It felt a little like 1995. But instead of textual websites on our just-installed Mosaic browser we’re watching large scale social change. No longer held back with basic technical issues such as screechy 14.4 modems and dropped connections, we are free to pick up our keyboards and start blogging. But should we, as businesses, get involved?
This isn’t an article about how to build a blog. In the time it takes to read this article, you can learn the format of a blog by following a few links. To those who haven’t already read about them, blogs are like linked public journals with their own etiquette, culture, and, yes, power.
But don’t get too attached to the mechanics. Formats will come and go, bubbles will burst, and so on…but the concept of “accessible democratic publishing” is here to stay. What I see is a collision of important trends, and at the core are welleducated, self-directed and web savvy customers. This is why it affects you.

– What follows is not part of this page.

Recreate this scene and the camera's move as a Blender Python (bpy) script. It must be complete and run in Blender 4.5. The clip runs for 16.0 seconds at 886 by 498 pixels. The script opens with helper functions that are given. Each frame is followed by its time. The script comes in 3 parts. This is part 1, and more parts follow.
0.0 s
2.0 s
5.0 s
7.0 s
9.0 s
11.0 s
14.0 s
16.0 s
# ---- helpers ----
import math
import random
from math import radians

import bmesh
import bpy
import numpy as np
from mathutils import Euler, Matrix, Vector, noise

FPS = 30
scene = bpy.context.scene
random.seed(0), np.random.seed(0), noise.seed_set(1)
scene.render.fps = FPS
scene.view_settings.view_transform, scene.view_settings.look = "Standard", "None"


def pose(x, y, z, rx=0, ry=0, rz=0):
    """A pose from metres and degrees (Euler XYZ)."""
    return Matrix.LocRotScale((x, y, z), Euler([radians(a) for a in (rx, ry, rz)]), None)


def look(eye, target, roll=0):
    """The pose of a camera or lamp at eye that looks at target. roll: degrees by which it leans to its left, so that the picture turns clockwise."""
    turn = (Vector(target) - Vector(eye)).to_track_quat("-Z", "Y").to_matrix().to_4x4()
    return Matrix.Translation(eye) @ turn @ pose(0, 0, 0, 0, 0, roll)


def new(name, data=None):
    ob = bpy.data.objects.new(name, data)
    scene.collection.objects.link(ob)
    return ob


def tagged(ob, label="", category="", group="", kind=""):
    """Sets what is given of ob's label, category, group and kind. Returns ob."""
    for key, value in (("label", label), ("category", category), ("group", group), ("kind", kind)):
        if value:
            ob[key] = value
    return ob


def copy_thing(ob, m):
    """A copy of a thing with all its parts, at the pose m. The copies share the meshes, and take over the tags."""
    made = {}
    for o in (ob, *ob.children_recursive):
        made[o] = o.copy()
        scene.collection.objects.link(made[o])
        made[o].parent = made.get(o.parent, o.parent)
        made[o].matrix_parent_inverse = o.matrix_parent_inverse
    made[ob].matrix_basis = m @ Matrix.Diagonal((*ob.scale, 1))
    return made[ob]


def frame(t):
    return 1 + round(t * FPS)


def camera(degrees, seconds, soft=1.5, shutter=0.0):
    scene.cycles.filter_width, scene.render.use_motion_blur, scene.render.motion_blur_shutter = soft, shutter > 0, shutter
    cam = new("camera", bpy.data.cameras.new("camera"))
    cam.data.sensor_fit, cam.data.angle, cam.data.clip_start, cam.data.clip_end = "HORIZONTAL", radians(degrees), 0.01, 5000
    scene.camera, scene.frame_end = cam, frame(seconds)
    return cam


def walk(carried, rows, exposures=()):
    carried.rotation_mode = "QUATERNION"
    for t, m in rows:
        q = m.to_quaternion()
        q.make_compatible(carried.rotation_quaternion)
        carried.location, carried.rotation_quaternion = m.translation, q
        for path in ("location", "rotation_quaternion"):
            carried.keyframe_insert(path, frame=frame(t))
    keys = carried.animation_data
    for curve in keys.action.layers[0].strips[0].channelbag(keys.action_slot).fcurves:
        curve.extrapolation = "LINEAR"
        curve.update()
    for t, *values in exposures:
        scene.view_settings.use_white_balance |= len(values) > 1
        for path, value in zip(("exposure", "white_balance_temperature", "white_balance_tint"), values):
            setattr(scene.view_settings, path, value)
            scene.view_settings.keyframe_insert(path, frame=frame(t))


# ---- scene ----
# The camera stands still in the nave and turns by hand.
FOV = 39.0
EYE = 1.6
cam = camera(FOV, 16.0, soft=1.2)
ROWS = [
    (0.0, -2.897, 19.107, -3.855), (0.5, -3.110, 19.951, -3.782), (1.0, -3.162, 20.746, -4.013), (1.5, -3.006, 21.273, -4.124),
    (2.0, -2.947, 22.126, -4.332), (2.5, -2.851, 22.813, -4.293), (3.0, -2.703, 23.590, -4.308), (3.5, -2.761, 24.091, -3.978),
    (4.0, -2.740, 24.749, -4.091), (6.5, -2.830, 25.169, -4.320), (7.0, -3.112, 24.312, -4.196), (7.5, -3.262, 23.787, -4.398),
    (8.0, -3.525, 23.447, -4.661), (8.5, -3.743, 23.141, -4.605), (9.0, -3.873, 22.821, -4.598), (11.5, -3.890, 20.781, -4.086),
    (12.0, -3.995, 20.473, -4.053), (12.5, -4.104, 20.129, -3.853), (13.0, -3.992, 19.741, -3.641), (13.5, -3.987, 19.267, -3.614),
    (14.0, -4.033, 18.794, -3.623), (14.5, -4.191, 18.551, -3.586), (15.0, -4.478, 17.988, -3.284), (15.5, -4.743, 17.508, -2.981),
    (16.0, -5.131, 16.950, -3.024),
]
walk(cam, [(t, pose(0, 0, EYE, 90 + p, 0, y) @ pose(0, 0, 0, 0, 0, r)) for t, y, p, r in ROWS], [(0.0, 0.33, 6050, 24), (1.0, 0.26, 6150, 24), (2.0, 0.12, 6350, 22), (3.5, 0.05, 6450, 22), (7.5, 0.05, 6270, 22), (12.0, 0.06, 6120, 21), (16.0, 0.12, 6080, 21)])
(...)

First we can start with the obvious trend: a steady increase in the numbers of consumers using the web to get information. Almost 70% use the web for product and service research, and 55% read blogs, which means blog-influence on the buying public is a very real issue. This is especially true now that the search engines are indexing blogs mixed with regular websites and competing for the attention of your customers.
This is important. It’s generally estimated that 80% of all web traffic comes from search engines, so if a powerful (well-linked) blog has something to say about your firm, they can easily out-rank your website in Google. If they manage to shift you down a spot, you can kiss as much as 50% of your traffic goodbye. If it’s all good news, you win, as they’ll probably link to you anyhow. If not, well, you get the point.

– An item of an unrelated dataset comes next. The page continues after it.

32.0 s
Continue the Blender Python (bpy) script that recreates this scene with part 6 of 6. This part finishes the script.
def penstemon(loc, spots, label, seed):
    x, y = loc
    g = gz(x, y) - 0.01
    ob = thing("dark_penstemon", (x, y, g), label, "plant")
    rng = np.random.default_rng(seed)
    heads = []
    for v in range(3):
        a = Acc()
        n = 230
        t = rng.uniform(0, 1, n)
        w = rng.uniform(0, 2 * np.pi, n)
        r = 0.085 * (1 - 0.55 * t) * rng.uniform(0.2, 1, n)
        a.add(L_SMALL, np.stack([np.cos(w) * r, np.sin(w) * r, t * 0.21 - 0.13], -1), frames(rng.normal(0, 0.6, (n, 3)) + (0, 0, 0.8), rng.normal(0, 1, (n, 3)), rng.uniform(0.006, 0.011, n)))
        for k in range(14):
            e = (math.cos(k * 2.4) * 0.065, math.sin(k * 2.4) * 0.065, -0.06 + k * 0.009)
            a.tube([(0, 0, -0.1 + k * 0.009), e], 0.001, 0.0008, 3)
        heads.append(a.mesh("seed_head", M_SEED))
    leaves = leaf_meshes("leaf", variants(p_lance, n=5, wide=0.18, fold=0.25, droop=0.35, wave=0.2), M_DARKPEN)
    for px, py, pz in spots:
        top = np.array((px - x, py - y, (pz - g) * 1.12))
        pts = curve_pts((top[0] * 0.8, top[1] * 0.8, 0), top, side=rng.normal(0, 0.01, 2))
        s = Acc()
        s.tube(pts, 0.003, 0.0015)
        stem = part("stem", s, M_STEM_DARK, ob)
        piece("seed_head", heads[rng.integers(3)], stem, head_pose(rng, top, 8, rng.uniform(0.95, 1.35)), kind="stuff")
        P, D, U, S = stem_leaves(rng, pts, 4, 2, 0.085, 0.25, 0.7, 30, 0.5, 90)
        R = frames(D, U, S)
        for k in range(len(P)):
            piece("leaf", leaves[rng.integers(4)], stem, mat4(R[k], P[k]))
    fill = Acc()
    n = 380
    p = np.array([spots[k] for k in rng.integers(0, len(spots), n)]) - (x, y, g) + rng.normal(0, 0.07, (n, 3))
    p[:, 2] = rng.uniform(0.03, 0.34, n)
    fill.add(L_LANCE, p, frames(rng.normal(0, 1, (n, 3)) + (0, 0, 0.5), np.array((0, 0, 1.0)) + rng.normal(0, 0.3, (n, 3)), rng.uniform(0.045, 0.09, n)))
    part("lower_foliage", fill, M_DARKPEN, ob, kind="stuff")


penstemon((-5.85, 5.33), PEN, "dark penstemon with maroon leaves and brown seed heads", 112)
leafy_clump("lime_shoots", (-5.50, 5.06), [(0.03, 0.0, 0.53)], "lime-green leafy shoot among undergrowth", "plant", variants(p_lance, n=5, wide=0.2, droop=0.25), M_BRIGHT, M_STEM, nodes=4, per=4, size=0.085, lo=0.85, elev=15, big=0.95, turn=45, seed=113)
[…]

Related to this, the new, in-your-face “ratings” built into sites such as Yahoo! Local [ed: this was written in 2005] often represent a potential customer’s first impression despite the small number of people providing the feedback.

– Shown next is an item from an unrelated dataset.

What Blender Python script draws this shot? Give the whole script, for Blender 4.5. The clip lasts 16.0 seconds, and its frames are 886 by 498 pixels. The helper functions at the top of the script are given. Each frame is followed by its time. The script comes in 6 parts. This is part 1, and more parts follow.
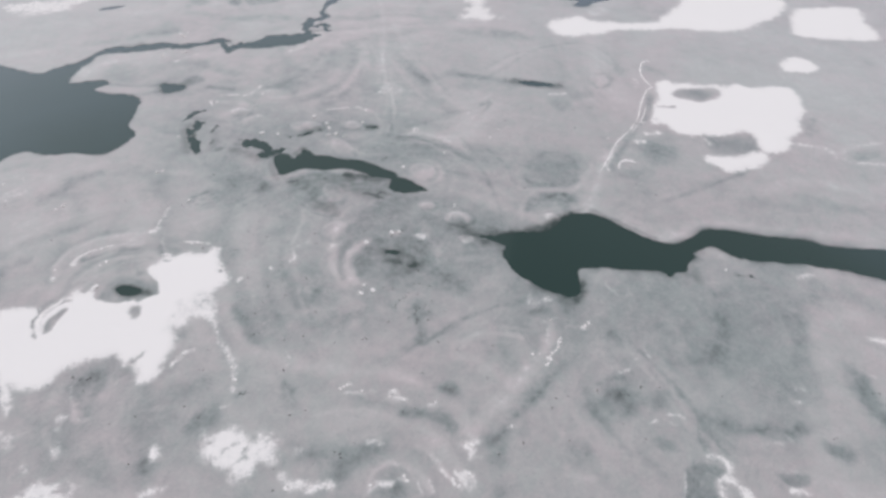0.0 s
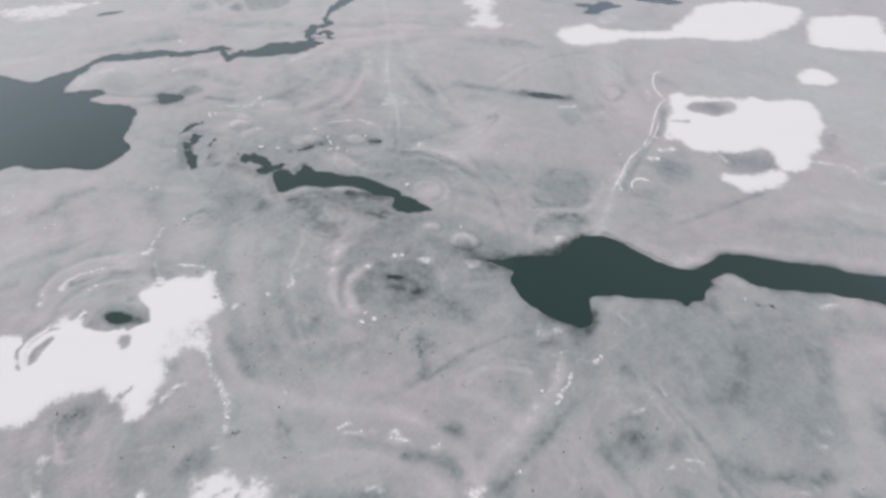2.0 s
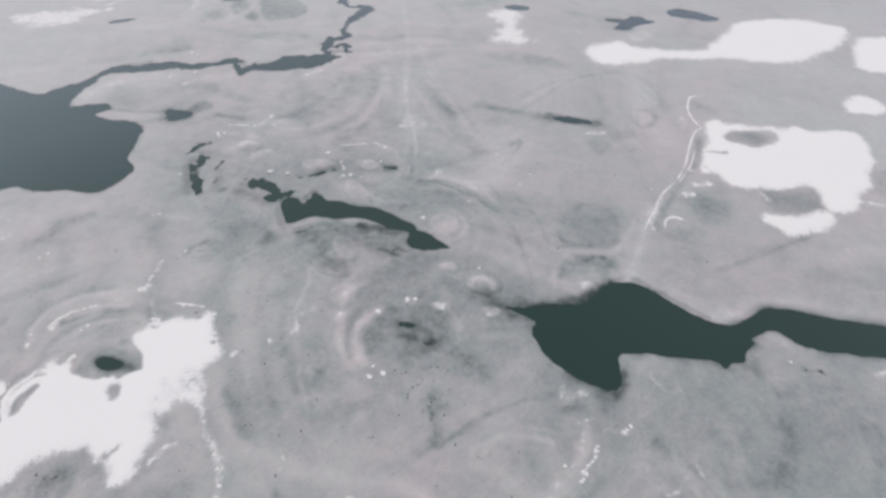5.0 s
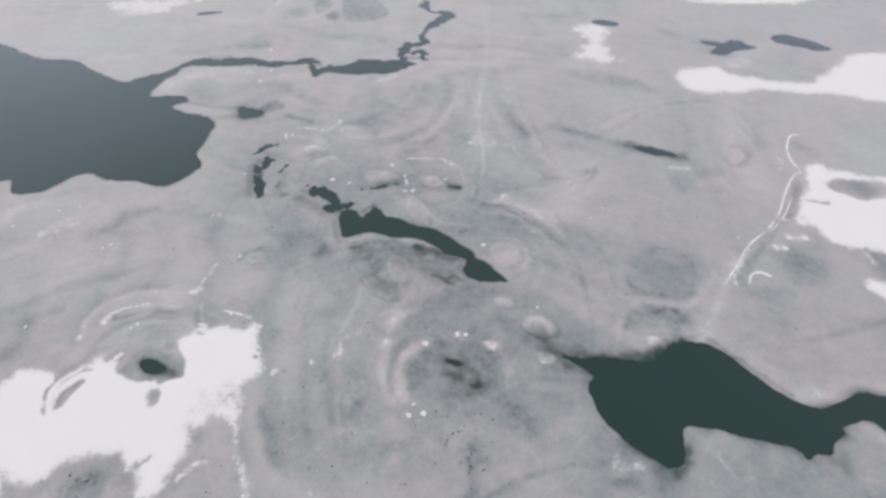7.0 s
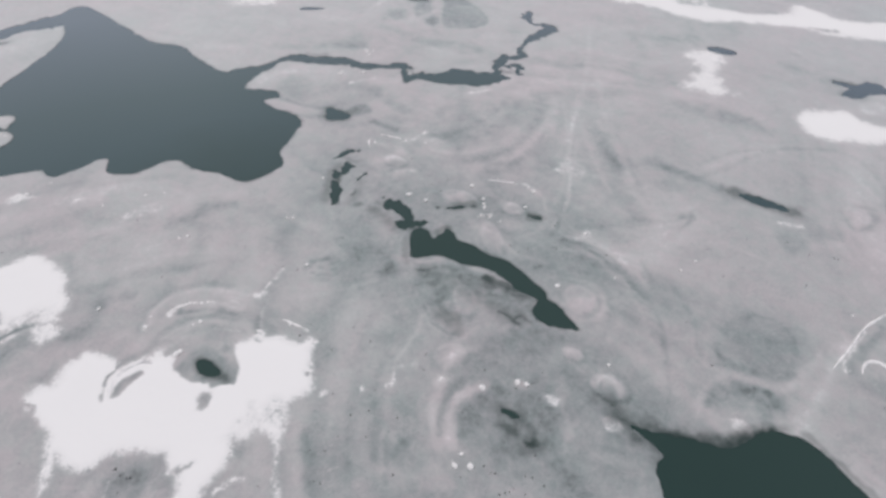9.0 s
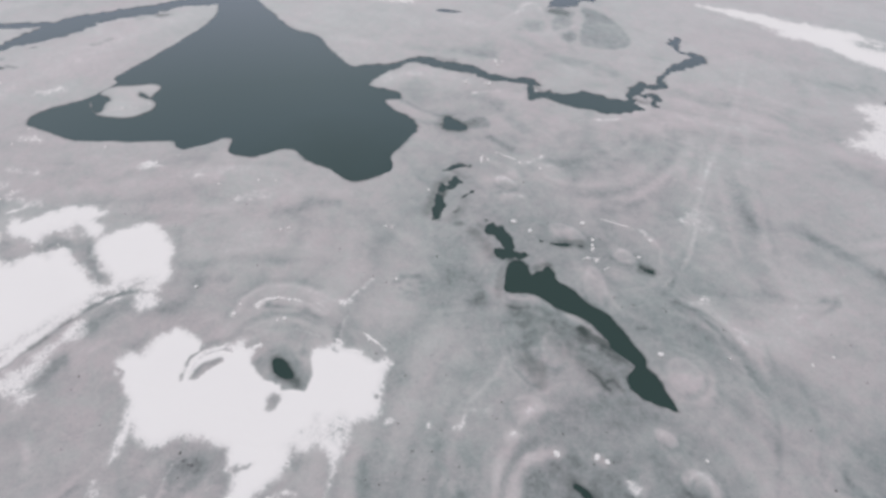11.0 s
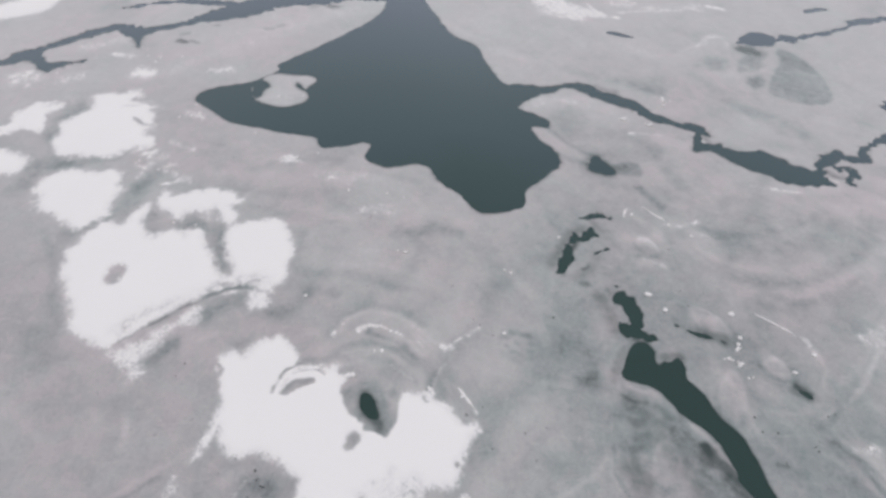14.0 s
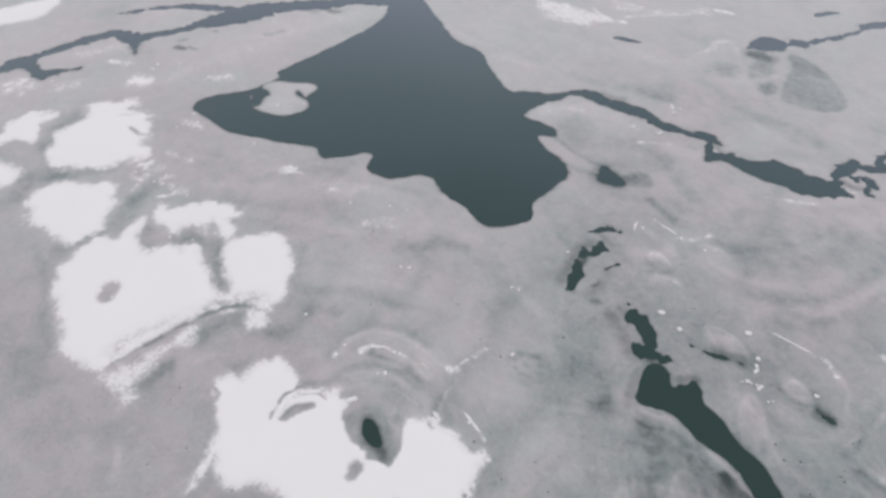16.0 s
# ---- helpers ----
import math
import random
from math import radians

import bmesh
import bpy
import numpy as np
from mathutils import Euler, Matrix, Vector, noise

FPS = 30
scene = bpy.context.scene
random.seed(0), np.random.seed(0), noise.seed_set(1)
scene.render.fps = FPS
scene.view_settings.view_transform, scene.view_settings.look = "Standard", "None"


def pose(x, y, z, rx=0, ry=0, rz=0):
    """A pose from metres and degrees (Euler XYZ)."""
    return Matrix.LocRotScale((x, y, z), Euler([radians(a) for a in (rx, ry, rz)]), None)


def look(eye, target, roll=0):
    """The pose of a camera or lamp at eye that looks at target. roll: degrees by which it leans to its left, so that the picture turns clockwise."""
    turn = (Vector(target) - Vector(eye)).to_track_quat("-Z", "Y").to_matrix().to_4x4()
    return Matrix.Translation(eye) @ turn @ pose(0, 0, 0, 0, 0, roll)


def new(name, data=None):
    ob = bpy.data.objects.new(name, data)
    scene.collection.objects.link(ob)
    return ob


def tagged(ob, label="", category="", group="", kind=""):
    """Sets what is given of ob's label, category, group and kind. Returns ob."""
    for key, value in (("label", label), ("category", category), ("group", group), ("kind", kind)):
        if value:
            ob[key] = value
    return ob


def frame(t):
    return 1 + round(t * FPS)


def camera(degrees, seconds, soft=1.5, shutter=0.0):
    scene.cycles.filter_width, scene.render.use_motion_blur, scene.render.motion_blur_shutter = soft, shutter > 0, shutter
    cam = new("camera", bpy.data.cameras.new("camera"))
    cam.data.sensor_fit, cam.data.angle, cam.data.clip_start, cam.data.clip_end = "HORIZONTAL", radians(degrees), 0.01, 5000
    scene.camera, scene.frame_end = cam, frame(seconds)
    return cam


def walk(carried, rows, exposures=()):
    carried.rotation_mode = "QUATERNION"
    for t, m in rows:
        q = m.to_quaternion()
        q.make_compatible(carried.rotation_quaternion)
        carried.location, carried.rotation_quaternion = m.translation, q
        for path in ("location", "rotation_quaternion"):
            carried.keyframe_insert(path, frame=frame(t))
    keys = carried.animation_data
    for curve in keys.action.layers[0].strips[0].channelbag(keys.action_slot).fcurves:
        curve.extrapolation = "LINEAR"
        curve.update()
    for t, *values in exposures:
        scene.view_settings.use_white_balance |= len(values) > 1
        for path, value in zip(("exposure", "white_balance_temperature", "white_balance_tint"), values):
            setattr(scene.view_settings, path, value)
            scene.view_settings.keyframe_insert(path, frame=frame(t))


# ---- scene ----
cam = camera(78.91, 16.0, soft=3.2)
EXPOSURES = [(0.0, -0.2), (8.0, -0.21), (16.0, -0.27)]
walk(cam, [
    (0.0, pose(0.0, 0.0, 60.0, 44.15, -2.41, 2.48)),
    (0.5, pose(-0.07, 1.26, 59.95, 44.2, -2.44, 2.68)),
    (1.0, pose(-0.19, 2.64, 59.96, 44.15, -2.45, 2.83)),
    (1.5, pose(-0.36, 4.03, 60.0, 44.06, -2.45, 2.97)),
    (2.0, pose(-0.55, 5.42, 60.06, 43.97, -2.5, 3.07)),
    (2.5, pose(-0.7, 6.83, 60.06, 43.94, -2.52, 3.22)),
    (3.0, pose(-0.83, 8.36, 60.05, 43.91, -2.5, 3.37)),
    (3.5, pose(-1.02, 9.84, 60.09, 43.88, -2.56, 3.49)),
    (6.0, pose(-2.1, 17.49, 60.2, 43.45, -2.56, 8.79)),
    (6.5, pose(-2.41, 19.08, 60.12, 43.33, -2.48, 11.28)),
    (7.0, pose(-2.85, 20.61, 60.02, 43.18, -2.45, 13.89)),
    (7.5, pose(-3.4, 22.11, 60.0, 42.99, -2.34, 16.42)),
    (8.0, pose(-3.93, 23.43, 59.98, 42.88, -2.28, 18.78)),
    (8.5, pose(-4.61, 24.9, 59.87, 42.8, -2.31, 21.1)),
    (9.0, pose(-5.27, 26.42, 59.93, 42.62, -2.25, 24.32)),
    (11.5, pose(-10.15, 32.66, 59.43, 41.88, -1.67, 42.1)),
    (12.0, pose(-11.32, 33.89, 59.59, 41.63, -1.41, 46.06)),
    (12.5, pose(-12.64, 34.94, 59.8, 41.35, -1.12, 50.49)),
    (13.0, pose(-13.9, 35.95, 59.78, 41.27, -0.77, 53.74)),
    (13.5, pose(-15.18, 36.65, 59.92, 41.11, -0.65, 54.92)),
    (14.0, pose(-16.34, 37.43, 60.08, 41.01, -0.57, 55.17)),
    (14.5, pose(-17.5, 38.03, 59.85, 41.15, -0.62, 55.19)),
    (15.0, pose(-18.52, 38.44, 59.74, 41.73, -0.44, 55.38)),
    (15.5, pose(-19.18, 38.78, 59.52, 41.6, -0.32, 55.37)),
    (16.0, pose(-19.41, 38.95, 59.44, 41.08, -0.4, 55.19)),
], EXPOSURES)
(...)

A third trend is the growth of loose social networks. In Chains, Frigyes Karinthy wrote about how any two people on earth are connected by no more than five intermediaries. But these connections have been inefficient, bound by the friction of the interactions. The Internet is frictionless, and nobody is control. New blog posts flash across the RSS readers of people in the network like stock prices in a Merrill Lynch office, and the news is spread.
While social networks mature, traditional advertising’s effectiveness fades. Between September 2002 and June 2004, for example, consumer attitudes toward advertising nosedived: 40% fewer agree that it’s a good way to learn about products or services, 59% fewer say they buy products because of their ads, and 49% fewer find ads enjoyable. Anti-advertising efforts collectively slammed the door on many mechanisms. 57% of consumers registered for the Do Not Call list, 20% use spam and online ad blockers, and the 43% are interested in using DVRs to skip ads on their TV.